───── AVAILABLE DATA

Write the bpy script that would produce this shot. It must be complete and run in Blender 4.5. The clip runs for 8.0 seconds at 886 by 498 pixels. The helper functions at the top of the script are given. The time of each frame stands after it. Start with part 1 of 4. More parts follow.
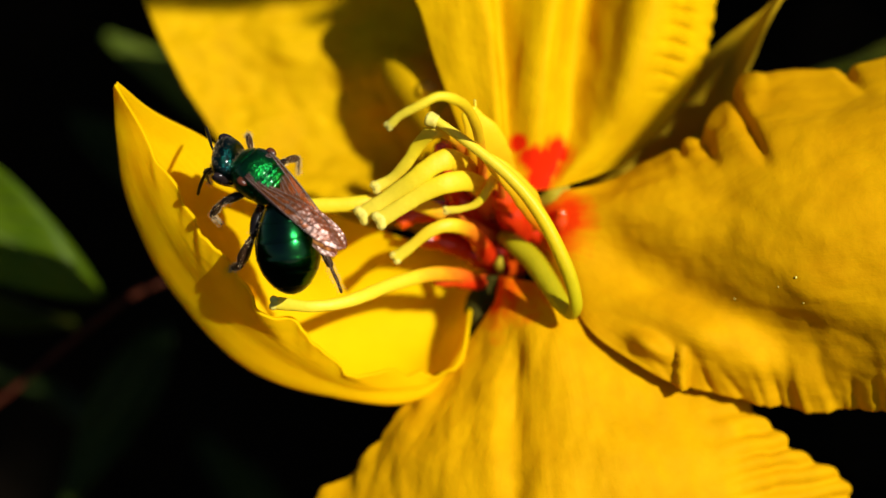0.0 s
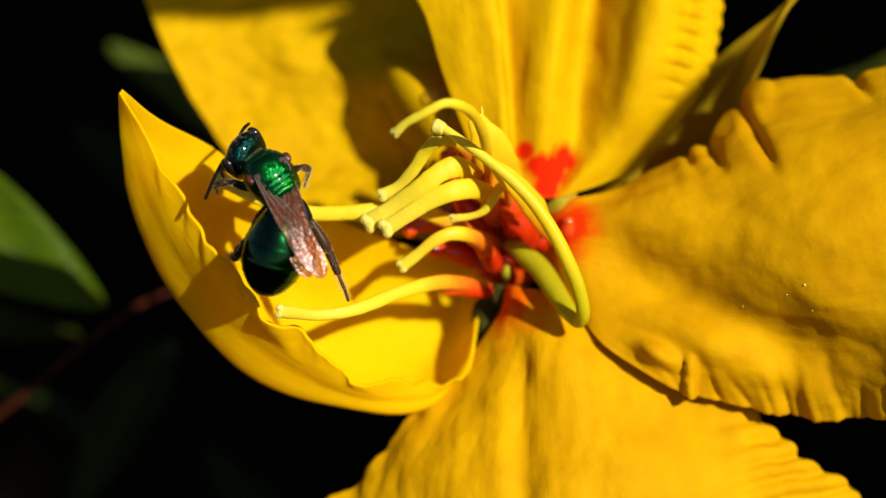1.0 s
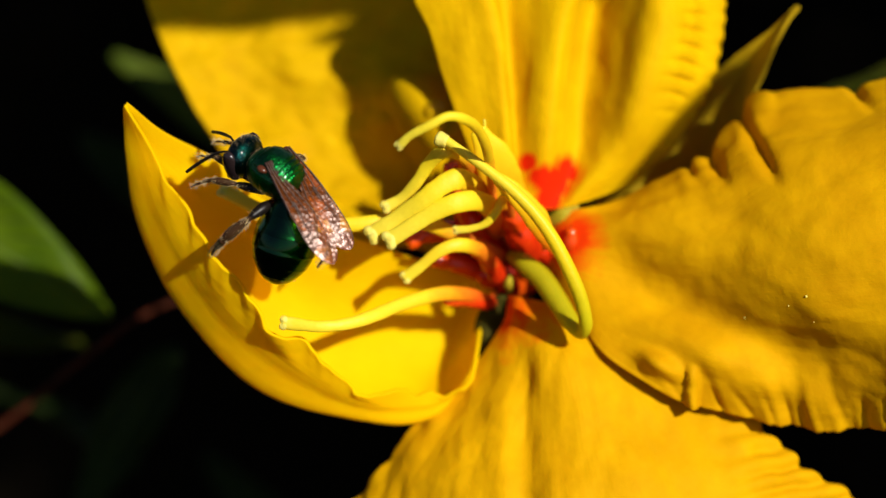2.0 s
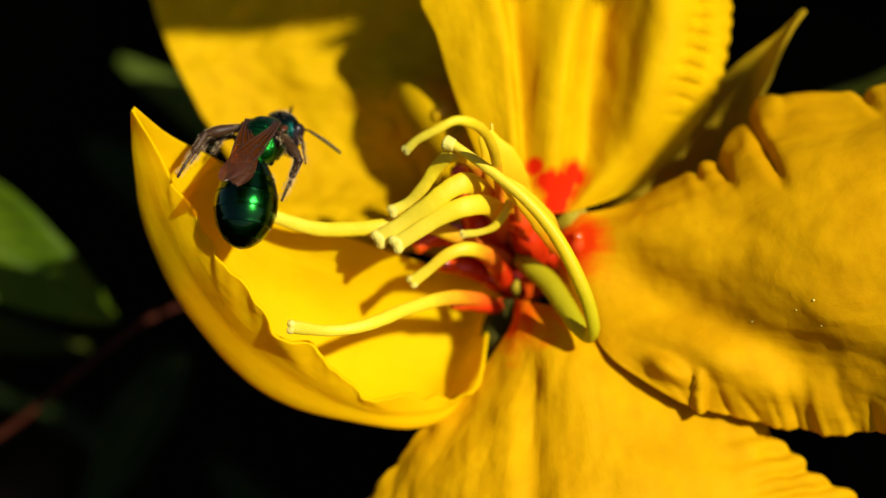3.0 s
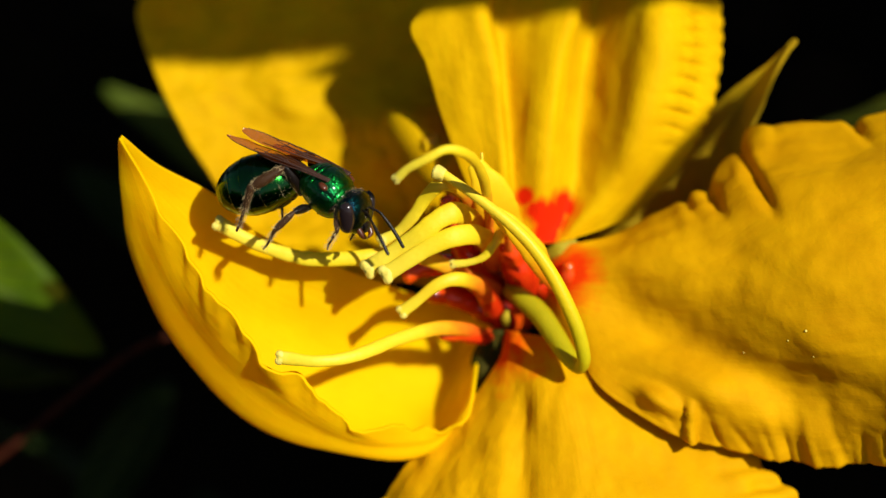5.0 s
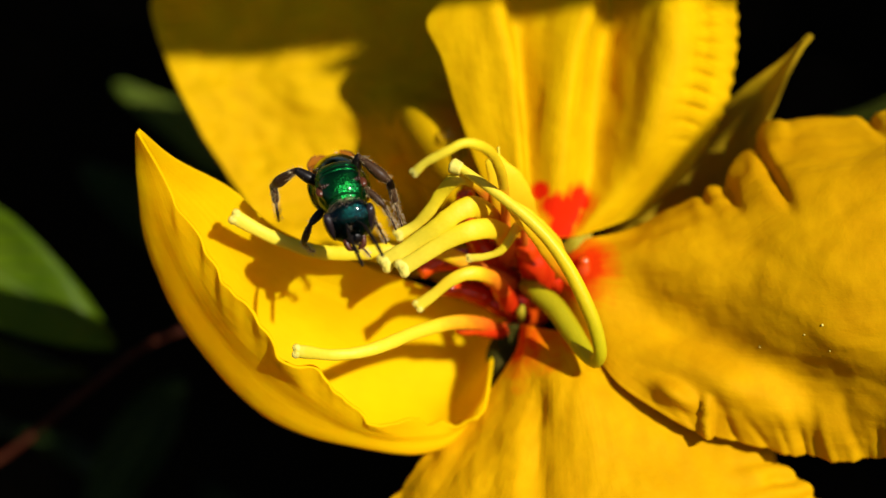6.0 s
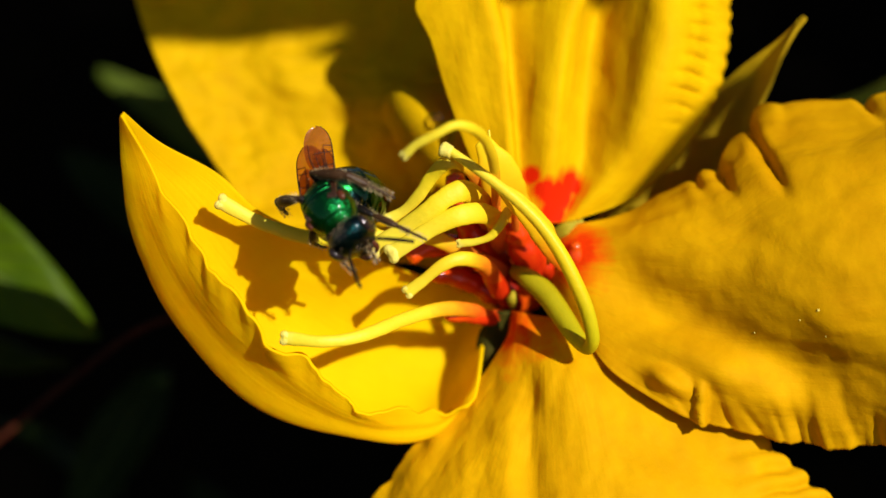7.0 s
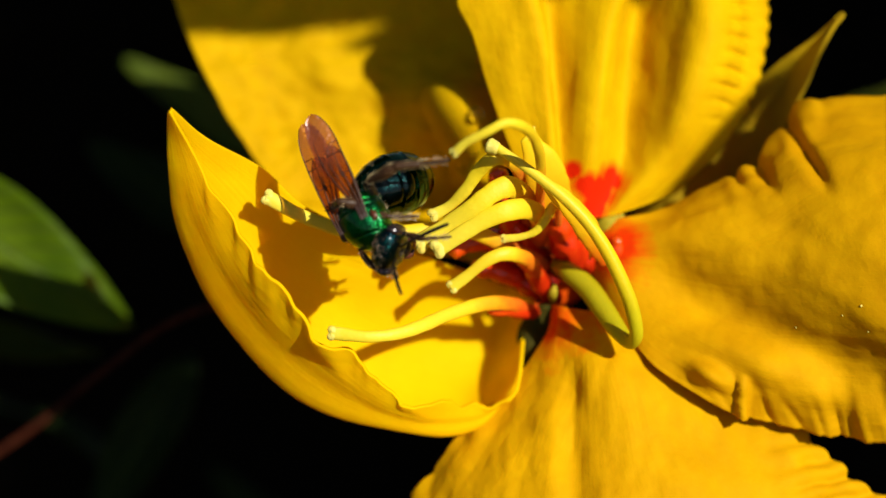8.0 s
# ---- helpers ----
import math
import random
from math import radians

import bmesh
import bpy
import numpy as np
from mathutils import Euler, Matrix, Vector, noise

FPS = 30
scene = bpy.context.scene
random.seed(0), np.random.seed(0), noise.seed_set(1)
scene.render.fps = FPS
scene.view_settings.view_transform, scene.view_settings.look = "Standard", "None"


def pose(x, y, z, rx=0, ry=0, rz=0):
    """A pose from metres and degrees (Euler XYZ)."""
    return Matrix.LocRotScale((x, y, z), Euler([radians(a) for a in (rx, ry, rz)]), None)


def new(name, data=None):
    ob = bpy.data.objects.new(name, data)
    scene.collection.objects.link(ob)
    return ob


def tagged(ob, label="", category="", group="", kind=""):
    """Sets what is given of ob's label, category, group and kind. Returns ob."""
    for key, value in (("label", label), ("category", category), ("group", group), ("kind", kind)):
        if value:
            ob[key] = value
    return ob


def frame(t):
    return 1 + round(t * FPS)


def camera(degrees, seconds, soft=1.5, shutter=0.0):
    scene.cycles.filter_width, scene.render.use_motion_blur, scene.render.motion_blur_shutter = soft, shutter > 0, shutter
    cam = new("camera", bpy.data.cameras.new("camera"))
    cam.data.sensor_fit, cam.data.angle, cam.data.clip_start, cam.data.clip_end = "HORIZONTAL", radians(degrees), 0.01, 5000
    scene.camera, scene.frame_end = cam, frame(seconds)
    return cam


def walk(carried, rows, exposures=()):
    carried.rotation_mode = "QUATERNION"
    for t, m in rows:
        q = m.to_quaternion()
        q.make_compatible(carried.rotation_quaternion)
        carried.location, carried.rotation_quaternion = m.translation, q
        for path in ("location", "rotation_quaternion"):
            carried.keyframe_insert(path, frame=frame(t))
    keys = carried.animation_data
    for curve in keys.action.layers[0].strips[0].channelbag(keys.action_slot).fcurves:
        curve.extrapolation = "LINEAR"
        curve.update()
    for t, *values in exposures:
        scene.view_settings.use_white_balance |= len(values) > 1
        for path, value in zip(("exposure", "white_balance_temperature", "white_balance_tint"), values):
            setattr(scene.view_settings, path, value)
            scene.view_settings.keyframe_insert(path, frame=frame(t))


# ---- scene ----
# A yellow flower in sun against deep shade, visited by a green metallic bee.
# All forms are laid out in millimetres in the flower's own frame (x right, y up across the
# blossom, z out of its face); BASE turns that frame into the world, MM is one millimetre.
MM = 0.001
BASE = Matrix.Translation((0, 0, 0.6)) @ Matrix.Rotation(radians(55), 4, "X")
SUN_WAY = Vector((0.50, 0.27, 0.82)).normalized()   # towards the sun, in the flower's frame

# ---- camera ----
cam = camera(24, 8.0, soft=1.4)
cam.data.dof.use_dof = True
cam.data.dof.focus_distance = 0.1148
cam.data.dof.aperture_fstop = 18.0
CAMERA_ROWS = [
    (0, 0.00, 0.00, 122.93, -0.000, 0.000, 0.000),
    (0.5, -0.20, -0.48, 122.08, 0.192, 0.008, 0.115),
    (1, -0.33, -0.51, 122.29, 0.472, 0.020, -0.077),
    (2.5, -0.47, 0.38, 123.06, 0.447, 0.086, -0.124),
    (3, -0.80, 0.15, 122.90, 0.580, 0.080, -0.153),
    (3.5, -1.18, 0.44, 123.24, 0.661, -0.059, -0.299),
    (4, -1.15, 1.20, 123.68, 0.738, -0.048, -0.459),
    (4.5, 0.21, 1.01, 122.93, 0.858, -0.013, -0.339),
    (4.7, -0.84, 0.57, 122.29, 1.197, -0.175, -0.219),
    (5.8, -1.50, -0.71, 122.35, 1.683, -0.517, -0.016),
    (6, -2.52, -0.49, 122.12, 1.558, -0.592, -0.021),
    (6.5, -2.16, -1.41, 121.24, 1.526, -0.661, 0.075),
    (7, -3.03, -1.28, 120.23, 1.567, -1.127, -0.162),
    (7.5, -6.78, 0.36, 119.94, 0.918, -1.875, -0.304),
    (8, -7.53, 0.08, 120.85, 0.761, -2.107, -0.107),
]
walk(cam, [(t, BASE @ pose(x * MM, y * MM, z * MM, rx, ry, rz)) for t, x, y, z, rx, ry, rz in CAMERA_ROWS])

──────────

The material above holds pictures; copy everything else in it exactly.

Write the bpy script that would produce this shot. It must be complete and run in Blender 4.5. The clip runs for 8.0 seconds at 886 by 498 pixels. The helper functions at the top of the script are given. The time of each frame stands after it. Start with part 1 of 4. More parts follow.
0.0 s
1.0 s
2.0 s
3.0 s
5.0 s
6.0 s
7.0 s
8.0 s
# ---- helpers ----
import math
import random
from math import radians

import bmesh
import bpy
import numpy as np
from mathutils import Euler, Matrix, Vector, noise

FPS = 30
scene = bpy.context.scene
random.seed(0), np.random.seed(0), noise.seed_set(1)
scene.render.fps = FPS
scene.view_settings.view_transform, scene.view_settings.look = "Standard", "None"


def pose(x, y, z, rx=0, ry=0, rz=0):
    """A pose from metres and degrees (Euler XYZ)."""
    return Matrix.LocRotScale((x, y, z), Euler([radians(a) for a in (rx, ry, rz)]), None)


def new(name, data=None):
    ob = bpy.data.objects.new(name, data)
    scene.collection.objects.link(ob)
    return ob


def tagged(ob, label="", category="", group="", kind=""):
    """Sets what is given of ob's label, category, group and kind. Returns ob."""
    for key, value in (("label", label), ("category", category), ("group", group), ("kind", kind)):
        if value:
            ob[key] = value
    return ob


def frame(t):
    return 1 + round(t * FPS)


def camera(degrees, seconds, soft=1.5, shutter=0.0):
    scene.cycles.filter_width, scene.render.use_motion_blur, scene.render.motion_blur_shutter = soft, shutter > 0, shutter
    cam = new("camera", bpy.data.cameras.new("camera"))
    cam.data.sensor_fit, cam.data.angle, cam.data.clip_start, cam.data.clip_end = "HORIZONTAL", radians(degrees), 0.01, 5000
    scene.camera, scene.frame_end = cam, frame(seconds)
    return cam


def walk(carried, rows, exposures=()):
    carried.rotation_mode = "QUATERNION"
    for t, m in rows:
        q = m.to_quaternion()
        q.make_compatible(carried.rotation_quaternion)
        carried.location, carried.rotation_quaternion = m.translation, q
        for path in ("location", "rotation_quaternion"):
            carried.keyframe_insert(path, frame=frame(t))
    keys = carried.animation_data
    for curve in keys.action.layers[0].strips[0].channelbag(keys.action_slot).fcurves:
        curve.extrapolation = "LINEAR"
        curve.update()
    for t, *values in exposures:
        scene.view_settings.use_white_balance |= len(values) > 1
        for path, value in zip(("exposure", "white_balance_temperature", "white_balance_tint"), values):
            setattr(scene.view_settings, path, value)
            scene.view_settings.keyframe_insert(path, frame=frame(t))


# ---- scene ----
# A yellow flower in sun against deep shade, visited by a green metallic bee.
# All forms are laid out in millimetres in the flower's own frame (x right, y up across the
# blossom, z out of its face); BASE turns that frame into the world, MM is one millimetre.
MM = 0.001
BASE = Matrix.Translation((0, 0, 0.6)) @ Matrix.Rotation(radians(55), 4, "X")
SUN_WAY = Vector((0.50, 0.27, 0.82)).normalized()   # towards the sun, in the flower's frame

# ---- camera ----
cam = camera(24, 8.0, soft=1.4)
cam.data.dof.use_dof = True
cam.data.dof.focus_distance = 0.1148
cam.data.dof.aperture_fstop = 18.0
CAMERA_ROWS = [
    (0, 0.00, 0.00, 122.93, -0.000, 0.000, 0.000),
    (0.5, -0.20, -0.48, 122.08, 0.192, 0.008, 0.115),
    (1, -0.33, -0.51, 122.29, 0.472, 0.020, -0.077),
    (2.5, -0.47, 0.38, 123.06, 0.447, 0.086, -0.124),
    (3, -0.80, 0.15, 122.90, 0.580, 0.080, -0.153),
    (3.5, -1.18, 0.44, 123.24, 0.661, -0.059, -0.299),
    (4, -1.15, 1.20, 123.68, 0.738, -0.048, -0.459),
    (4.5, 0.21, 1.01, 122.93, 0.858, -0.013, -0.339),
    (4.7, -0.84, 0.57, 122.29, 1.197, -0.175, -0.219),
    (5.8, -1.50, -0.71, 122.35, 1.683, -0.517, -0.016),
    (6, -2.52, -0.49, 122.12, 1.558, -0.592, -0.021),
    (6.5, -2.16, -1.41, 121.24, 1.526, -0.661, 0.075),
    (7, -3.03, -1.28, 120.23, 1.567, -1.127, -0.162),
    (7.5, -6.78, 0.36, 119.94, 0.918, -1.875, -0.304),
    (8, -7.53, 0.08, 120.85, 0.761, -2.107, -0.107),
]
walk(cam, [(t, BASE @ pose(x * MM, y * MM, z * MM, rx, ry, rz)) for t, x, y, z, rx, ry, rz in CAMERA_ROWS])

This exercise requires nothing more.